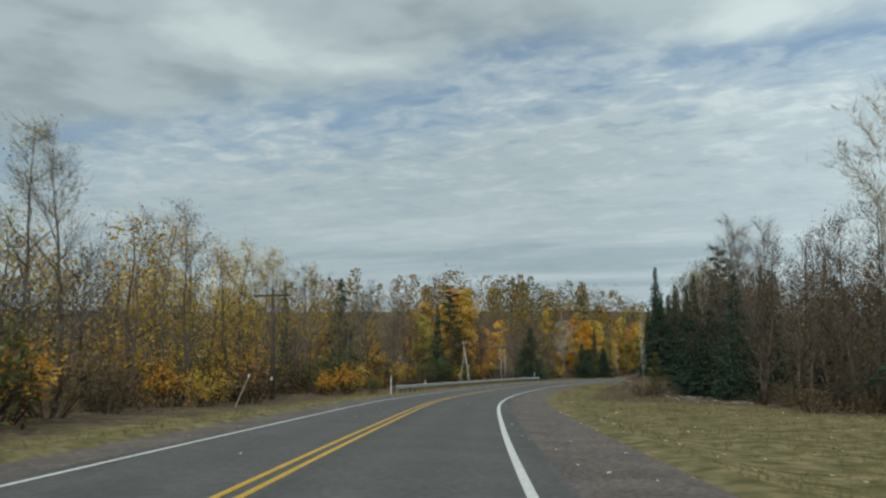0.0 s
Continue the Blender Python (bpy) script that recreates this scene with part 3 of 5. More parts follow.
TALL = 16.0      # height at which broad-leaved stock is built
for v in range(4):
    stock("bare_tree", broadleaf(10 + v, TALL, 0.20, 0.17, 19, 6, 3, 0, 0, rise_up=1.2, stem_r=0.009, haze=1500, haze_w=0.019), BARK_GREY, "bare", None)
    stock("bare_tree", broadleaf(20 + v, TALL, 0.20, 0.15, 15, 5, 2, 1900, 0.125, 0.45, stem_r=0.0085, haze=600, haze_w=0.018), BARK_GREY, "thin", LEAF[("olive", "brown", "yellow", "olive")[v]])
    stock("maple_tree", broadleaf(30 + v, TALL, 0.05, 0.17, 20, 5, 1, 5800, 0.24, 0.82, lobes=95), BARK, "yellow", LEAF["yellow"])
    stock("maple_tree", broadleaf(40 + v, TALL, 0.05, 0.17, 20, 5, 1, 5800, 0.24, 0.82, lobes=95), BARK, "orange", LEAF["orange"])
for v in range(3):
    stock("broadleaf_tree", broadleaf(50 + v, TALL, 0.06, 0.16, 18, 5, 1, 4700, 0.23, 0.80, lobes=80), BARK, "olive", LEAF["olive"])
    stock("broadleaf_tree", broadleaf(60 + v, TALL, 0.08, 0.17, 18, 5, 2, 1200, 0.17, 0.6, haze=600, haze_w=0.026), BARK_BROWN, "brown", LEAF["brown"])
    stock("aspen_tree", broadleaf(70 + v, TALL, 0.42, 0.16, 16, 6, 3, 5200, 0.135, 0.62, 1.2, 0.0075, haze=400, haze_w=0.014, lobes=110), BARK_PALE, "aspen", LEAF["pale"])
    stock("spruce_tree", spruce(80 + v, TALL, 4.8, gap=0.36, per=9, sprays=19, size=0.30, core=40, slim=0.21, shape_pow=0.95), BARK, "spruce", NEEDLE)
    stock("fir_tree", spruce(90 + v, TALL, 3.8, gap=0.36, per=9, sprays=17, size=0.285, core=36, slim=0.21, shape_pow=1.2), BARK, "fir", NEEDLE)
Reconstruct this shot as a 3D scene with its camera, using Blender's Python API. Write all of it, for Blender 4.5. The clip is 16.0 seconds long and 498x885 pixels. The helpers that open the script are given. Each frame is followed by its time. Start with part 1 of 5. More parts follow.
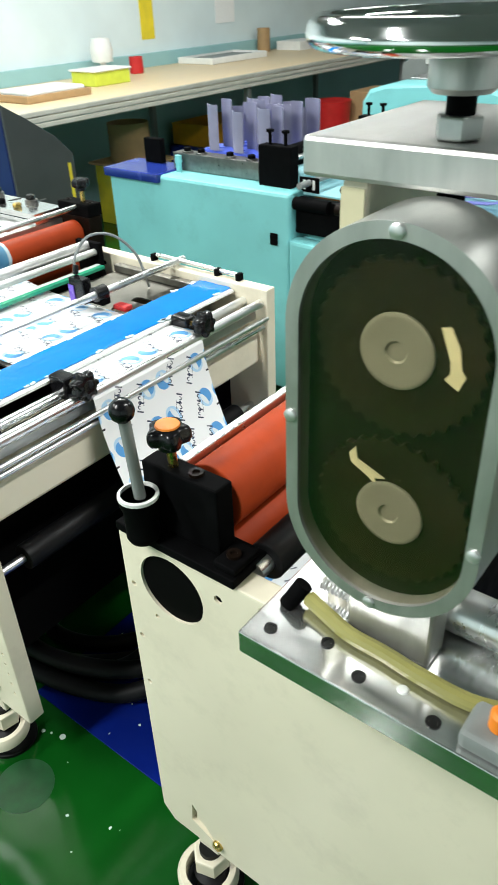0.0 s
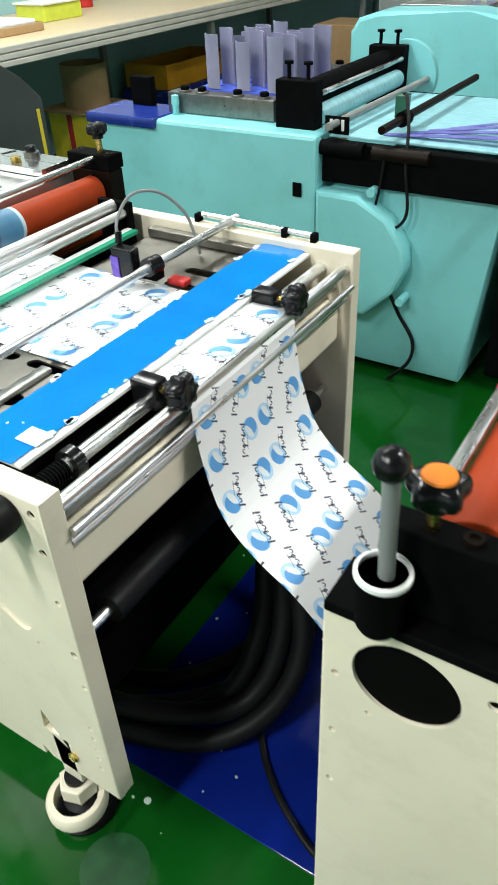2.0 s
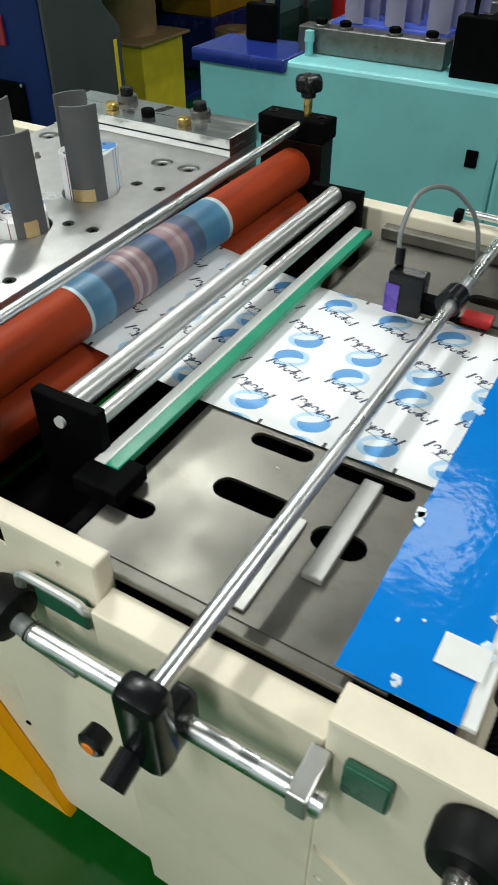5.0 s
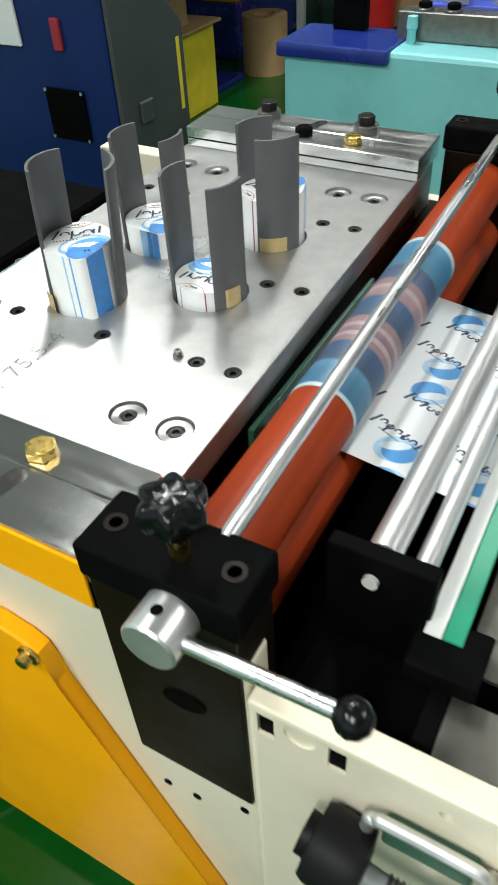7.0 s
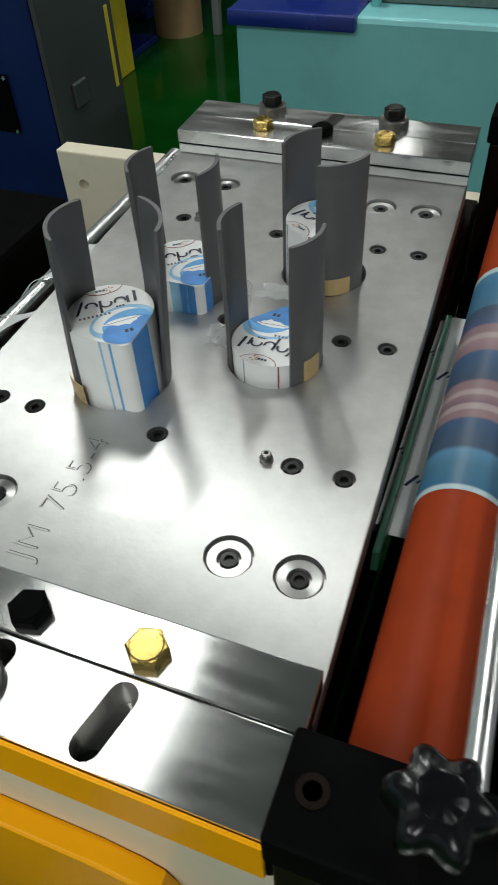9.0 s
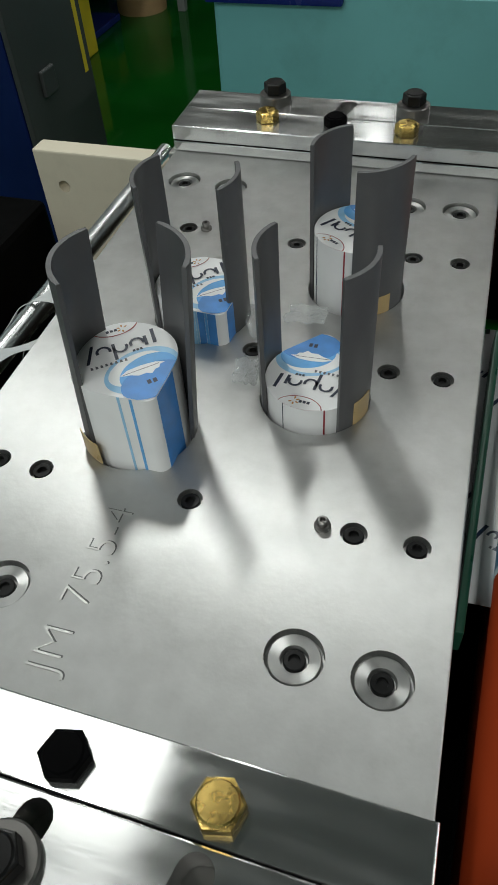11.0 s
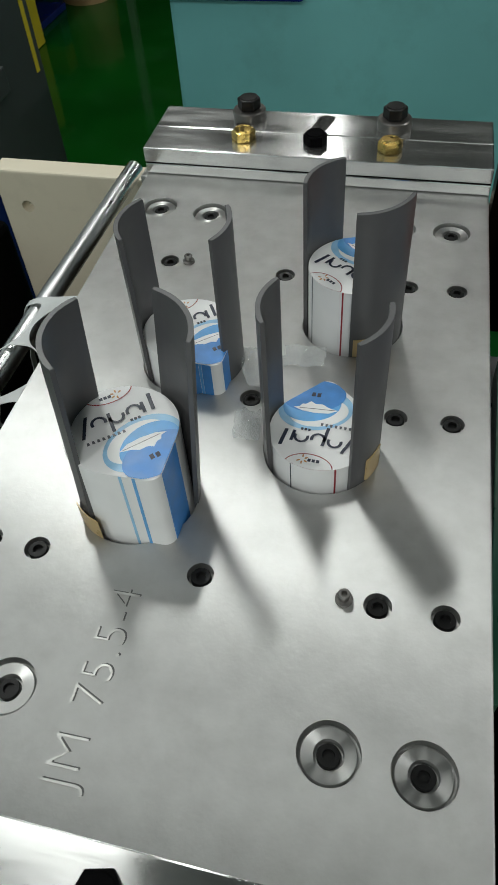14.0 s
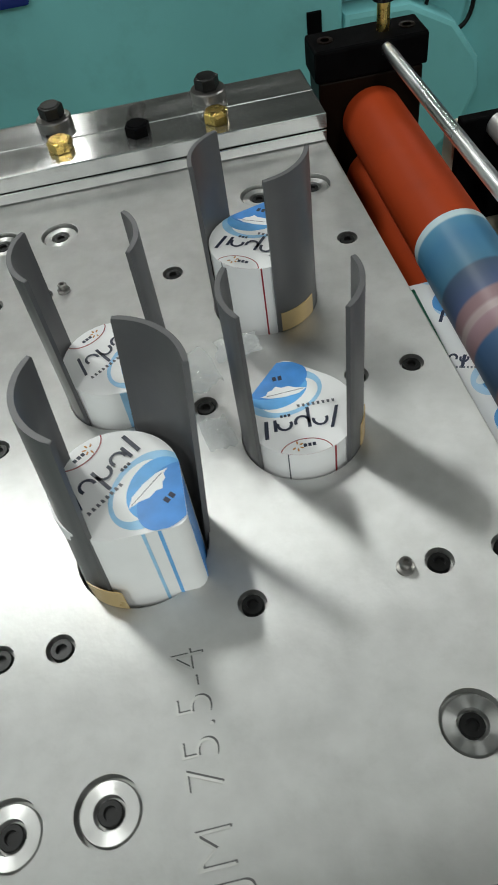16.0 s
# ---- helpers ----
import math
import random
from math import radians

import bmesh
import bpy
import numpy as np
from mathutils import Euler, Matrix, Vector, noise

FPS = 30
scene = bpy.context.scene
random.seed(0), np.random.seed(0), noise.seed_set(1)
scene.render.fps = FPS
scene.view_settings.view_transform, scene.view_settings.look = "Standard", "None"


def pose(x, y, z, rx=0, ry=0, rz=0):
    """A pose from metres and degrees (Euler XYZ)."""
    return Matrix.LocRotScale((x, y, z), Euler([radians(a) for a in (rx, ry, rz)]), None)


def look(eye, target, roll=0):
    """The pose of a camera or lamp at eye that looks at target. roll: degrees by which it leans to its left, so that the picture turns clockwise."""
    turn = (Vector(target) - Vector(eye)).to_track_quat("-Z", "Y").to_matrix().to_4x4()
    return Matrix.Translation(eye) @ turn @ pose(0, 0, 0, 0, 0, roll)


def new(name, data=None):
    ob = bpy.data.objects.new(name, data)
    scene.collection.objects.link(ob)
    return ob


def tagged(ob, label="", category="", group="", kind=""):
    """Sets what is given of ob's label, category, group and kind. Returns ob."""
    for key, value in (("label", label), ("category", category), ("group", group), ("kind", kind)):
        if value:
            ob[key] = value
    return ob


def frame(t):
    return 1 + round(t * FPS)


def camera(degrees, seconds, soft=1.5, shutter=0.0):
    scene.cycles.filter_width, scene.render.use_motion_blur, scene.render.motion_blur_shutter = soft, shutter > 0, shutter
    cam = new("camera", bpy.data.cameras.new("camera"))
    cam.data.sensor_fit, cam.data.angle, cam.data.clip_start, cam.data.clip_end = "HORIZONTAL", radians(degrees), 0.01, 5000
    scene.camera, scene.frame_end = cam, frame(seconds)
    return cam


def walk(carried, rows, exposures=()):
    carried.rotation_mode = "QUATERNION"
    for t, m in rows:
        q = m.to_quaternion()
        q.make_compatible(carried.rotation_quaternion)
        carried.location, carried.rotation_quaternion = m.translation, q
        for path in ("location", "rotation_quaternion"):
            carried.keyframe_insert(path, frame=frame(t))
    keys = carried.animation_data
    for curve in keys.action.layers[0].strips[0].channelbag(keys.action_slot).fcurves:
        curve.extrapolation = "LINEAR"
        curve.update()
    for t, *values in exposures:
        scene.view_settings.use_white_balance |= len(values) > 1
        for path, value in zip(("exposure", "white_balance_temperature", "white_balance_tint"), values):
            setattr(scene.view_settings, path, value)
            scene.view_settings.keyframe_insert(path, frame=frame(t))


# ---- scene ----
cam = camera(38.1, 16.0, 1.4, 0.4)

PATH = [
    (0, (1.691, -0.627, 1.382), (0.64, 0.691, 0.305), -2.2),
    (0.5, (1.568, -0.641, 1.372), (0.668, 0.745, 0.245), -1.7),
    (1, (1.476, -0.657, 1.358), (0.631, 0.753, 0.219), -1.0),
    (1.5, (1.397, -0.643, 1.337), (0.563, 0.738, 0.155), 0.4),
    (2, (1.292, -0.573, 1.317), (0.408, 0.772, 0.13), -2.7),
    (2.5, (1.197, -0.535, 1.323), (0.327, 0.829, 0.147), -0.6),
    (3, (1.085, -0.514, 1.307), (0.267, 0.807, 0.048), 0.3),
    (3.5, (0.943, -0.498, 1.297), (0.231, 0.833, -0.015), 1.2),
    (4, (0.833, -0.497, 1.287), (0.188, 0.867, -0.025), 1.0),
    (4.5, (0.739, -0.479, 1.277), (0.01, 0.829, -0.049), 1.2),
    (4.7, (0.707, -0.453, 1.269), (-0.07, 0.841, -0.043), -0.1),
    (6.8, (0.335, -0.399, 1.258), (-0.343, 0.904, -0.1), -0.5),
    (7, (0.301, -0.375, 1.252), (-0.465, 0.892, -0.093), -3.5),
    (7.5, (0.23, -0.323, 1.243), (-0.463, 0.947, -0.138), -2.8),
    (8, (0.194, -0.297, 1.243), (-0.4, 0.99, -0.167), -1.8),
    (8.5, (0.134, -0.281, 1.253), (-0.428, 1.014, -0.165), -2.8),
    (9, (0.083, -0.26, 1.248), (-0.475, 1.023, -0.181), -3.8),
    (9.5, (0.046, -0.247, 1.235), (-0.501, 1.027, -0.206), -5.8),
    (9.7, (0.039, -0.242, 1.235), (-0.46, 1.065, -0.195), -5.2),
    (11.8, (-0.019, -0.161, 1.226), (-0.497, 1.078, -0.27), -4.6),
    (12, (-0.024, -0.161, 1.23), (-0.49, 1.079, -0.268), -4.3),
    (12.5, (-0.027, -0.164, 1.229), (-0.488, 1.08, -0.268), -4.2),
    (13, (-0.032, -0.16, 1.236), (-0.504, 1.061, -0.276), -5.2),
    (13.5, (-0.028, -0.14, 1.245), (-0.472, 1.101, -0.259), -5.5),
    (14, (-0.039, -0.13, 1.246), (-0.435, 1.125, -0.26), -5.2),
    (14.5, (-0.076, -0.146, 1.247), (-0.339, 1.152, -0.252), -3.8),
    (15, (-0.086, -0.143, 1.235), (-0.236, 1.157, -0.278), -4.9),
    (15.5, (-0.106, -0.125, 1.221), (-0.152, 1.164, -0.308), -10.1),
    (16, (-0.143, -0.104, 1.229), (-0.092, 1.156, -0.323), -10.3),
]
walk(cam, [(t, look(eye, target, roll)) for t, eye, target, roll in PATH], [(0, 0.05), (1.5, 0.0), (2.5, -0.3), (3.5, -0.7), (4.5, -1.08), (7, -0.65), (8.5, -1.42), (9.5, -1.82), (12, -1.9), (14, -1.82), (15, -1.8), (16, -1.55)])

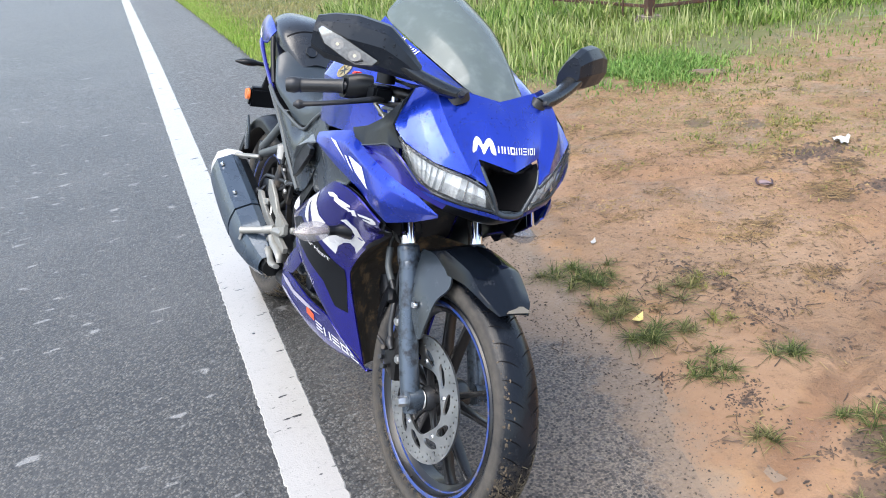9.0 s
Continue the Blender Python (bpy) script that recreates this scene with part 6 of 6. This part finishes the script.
# rear light bracket
bracket = part("plate_bracket", loft([ring_at((-1.46, 0.03, 0.80), (0, 1, 0), (0.5, 0, 1), 0.07, 0.05), ring_at((-1.54, 0.035, 0.755), (0, 1, 0), (0.5, 0, 1), 0.08, 0.05), ring_at((-1.59, 0.04, 0.69), (0, 1, 0), (0.9, 0, 0.4), 0.10, 0.04), ring_at((-1.61, 0.04, 0.62), (0, 1, 0), (1, 0, 0.1), 0.14, 0.03)], 4), black_matt, bike, "black rear plate bracket with lamps")
part("bracket_arm", tube([(-1.25, 0.02, 0.82), (-1.38, 0.025, 0.82), (-1.48, 0.03, 0.79)], 0.03, 12), black_matt, bracket)
part("plate_holder", block((-1.60, 0.042, 0.640), (0.03, 0.19, 0.075), 0.008, Matrix.Rotation(radians(14), 4, "Y")), black_matt, bracket)
for s in (-1, 1):
    part("side_reflector", lathe([(-0.006, 0.0), (-0.006, 0.019), (0.004, 0.022), (0.006, 0.0)], (-1.60, 0.042 + s * 0.10, 0.648), 20), orange, bracket, "round amber reflector")
    m = 0.035
    part("rear_signal", tube([(-1.575, m + s * 0.035, 0.760), (-1.58, m + s * 0.07, 0.762), (-1.585, m + s * 0.085, 0.762), (-1.59, m + s * 0.115, 0.762), (-1.60, m + s * 0.148, 0.760)], [0.011, 0.011, 0.017, 0.018, 0.005], 14, 4, 0.7), black_matt, bracket, "slim black rear turn signal")
    part("signal_tip", tube([(-1.592, m + s * 0.128, 0.763), (-1.601, m + s * 0.150, 0.761)], [0.013, 0.004], 12, 3, 0.7), lens_clear, bracket)

# ---- rear wheel, hugger, shock, frame ----
wheel("rear_wheel", REAR, 0.296, 0.130, 0.218, "black cast rear wheel with blue rim tape", 5, True, 0.9)
hug = []
for deg, r in ((75, 0.33), (100, 0.34), (125, 0.345), (150, 0.35), (162, 0.352)):
    a = radians(deg)
    p = lambda rad, y: (REAR.x + rad * math.cos(a), y, REAR.z + rad * math.sin(a))
    hug.append([p(r - 0.05, -0.078), p(r - 0.015, -0.070), p(r, 0), p(r - 0.015, 0.070), p(r - 0.05, 0.078)])
hugger = part("rear_mudguard", sheet(hug, 5, 5, 0.004, REAR), black_matt, bike, "black rear mudguard")
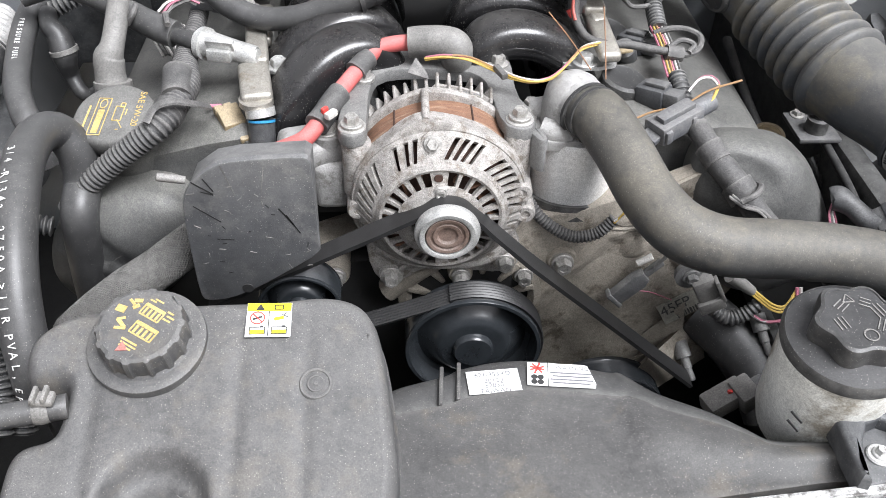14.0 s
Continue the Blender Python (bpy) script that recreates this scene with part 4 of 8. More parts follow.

= = =

● **EXERCISE DETAILS**: Copy out exactly the lines from the one with "scene.view_settings.keyframe_insert(path, frame=frame(t))" through the one with "cam = camera(38.1, 16.0, 1.4, 0.4)", counting both ends, and no other lines.

● **OUTPUT FOR THIS TASK**:
            scene.view_settings.keyframe_insert(path, frame=frame(t))


# ---- scene ----
cam = camera(38.1, 16.0, 1.4, 0.4)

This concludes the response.